VAT repayment subject to corporation tax
In Coin-A-Drink Limited v HMRC, the taxpayer lost its appeal against the finding by the First Tier Tribunal that a repayment of overpaid VAT plus interest from HMRC was properly subject to corporation tax. The taxpayer sought to argue that if corporation tax was charged on the repayment amount, it would undermine the European law requirement for effective remedy because the taxpayer would not have received a full repayment of the overpaid VAT. The Upper Tier Tribunal held (applying the general principles set out in the recent Supreme Court decision in the case of Shop Direct Group v HMRC) that the taxpayer was incorrect in its assertion that the repayment of the overpaid VAT and the corporation tax charge should be combined when determining if the taxpayer received an effective remedy in respect of the overpaid VAT as the corporation tax was imposed on the profits generated by the receipt of the repayment from HMRC, rather than the repayment itself.

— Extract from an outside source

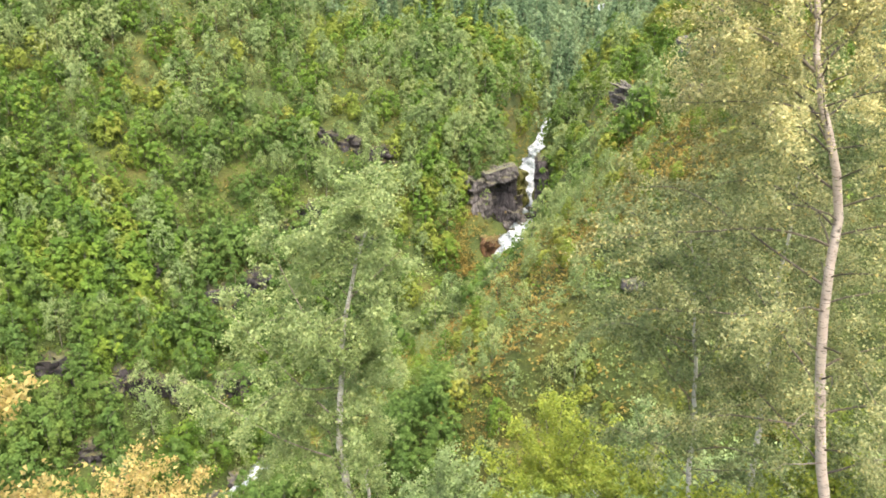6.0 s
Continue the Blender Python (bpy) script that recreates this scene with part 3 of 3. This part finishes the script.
# the leaning birch in autumn colours and a lower one behind it
birch("birch_tree", 16, [(-3.31, 7.20, -6.24), (-3.43, 7.00, -5.12), (-3.52, 6.90, -4.54), (-3.60, 6.80, -3.85), (-3.75, 6.80, -3.26), (-3.88, 6.85, -2.72), (-4.00, 6.90, -1.95), (-4.09, 7.00, -1.29), (-4.02, 7.00, -0.69)],
      0.082, 0.022, 9, table((-4.5, 0.3), (-3.2, 0.6), (-2.2, 0.9), (-1.0, 0.9), (-0.3, 0.6)), 29000, 0.042,
      [LEAF_OLIVE, LEAF_GOLD], BARK_PINK, "leaning birch with bare lower limbs and golden autumn leaves", low=0.6, simple=True, turn_z=-5.2, sub_len=0.55,
      extra_limbs=[([(-4.00, 6.90, -1.95), (-3.47, 6.90, -1.64), (-3.02, 6.80, -1.44), (-2.41, 6.80, -1.15)], 0.026),
                   ([(-3.98, 6.90, -2.10), (-3.50, 7.00, -1.82), (-3.20, 7.30, -1.90), (-2.88, 7.80, -2.28)], 0.022),
                   ([(-3.88, 6.85, -2.72), (-3.60, 7.30, -2.57), (-3.32, 7.60, -2.70), (-3.05, 7.90, -2.69)], 0.02),
                   ([(-3.79, 6.80, -2.95), (-3.55, 7.50, -3.04), (-3.22, 8.00, -3.34), (-2.84, 8.40, -3.57), (-2.55, 8.70, -3.98)], 0.022),
                   ([(-3.69, 6.80, -3.50), (-3.31, 7.70, -3.52), (-2.88, 8.60, -4.00), (-2.31, 9.30, -4.63)], 0.022),
                   ([(-3.65, 6.80, -3.61), (-3.36, 8.00, -3.98), (-2.97, 8.90, -4.73), (-2.54, 9.40, -5.40)], 0.022),
                   ([(-4.01, 6.90, -1.75), (-3.50, 6.90, -1.27), (-3.22, 7.00, -1.01), (-2.98, 7.00, -0.92)], 0.02)],
      bare_limbs=[([(-3.63, 6.80, -4.03), (-3.79, 6.70, -3.93), (-4.05, 6.60, -3.81)], 0.018),
                  ([(-3.58, 6.95, -4.79), (-3.83, 6.80, -4.47), (-4.06, 6.70, -4.14), (-4.17, 6.60, -3.90)], 0.024),
                  ([(-3.70, 6.80, -3.94), (-3.84, 6.80, -3.67), (-3.95, 6.80, -3.41)], 0.024),
                  ([(-3.46, 6.90, -4.39), (-3.27, 7.10, -4.16), (-3.05, 7.40, -4.04)], 0.012),
                  ([(-3.43, 7.00, -4.90), (-3.14, 7.40, -4.71), (-2.76, 8.00, -4.63)], 0.014)])
birch("birch_tree", 17, [(-4.9, 13.5, -13.2), (-4.8, 13.5, -11), (-4.7, 13.4, -9.2), (-4.5, 13.3, -7.1)],
      0.07, 0.012, 34, table((-12, 1.3), (-10.3, 2.1), (-8.6, 2.0), (-7.1, 0.7)), 36000, 0.052,
      [LEAF_OLIVE, LEAF_GOLD], BARK_BIRCH, "small round birch turning golden yellow on top", low=0.25, simple=True, turn_z=-9.6)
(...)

As such, there were no grounds for arguing that the normal tax rules should not apply to restitutitonary payments.
Ingenious scheme defeated again
In a supplementary decision to the main Ingenious Games LLP and others v HMRC case (which related to a tax-motivated film partnership scheme and in which HMRC has already won the principal argument), the First Tier Tribunal has held, albeit reluctantly, that the expenditure incurred by the investors when acquiring the rights in respect of the relevant films was capital in nature and so could not be written off against the income arising to the investors from the scheme. As a result, the investors in the scheme did not only fail to obtain the tax benefits that they expected, but will now be left with taxable income which is not sheltered by the amortisation of the cost of the film rights.
This decision highlights again the potential pitfalls associated with schemes designed to give rise to tax benefits and that the downside of entering into such schemes might be worse than initially considered.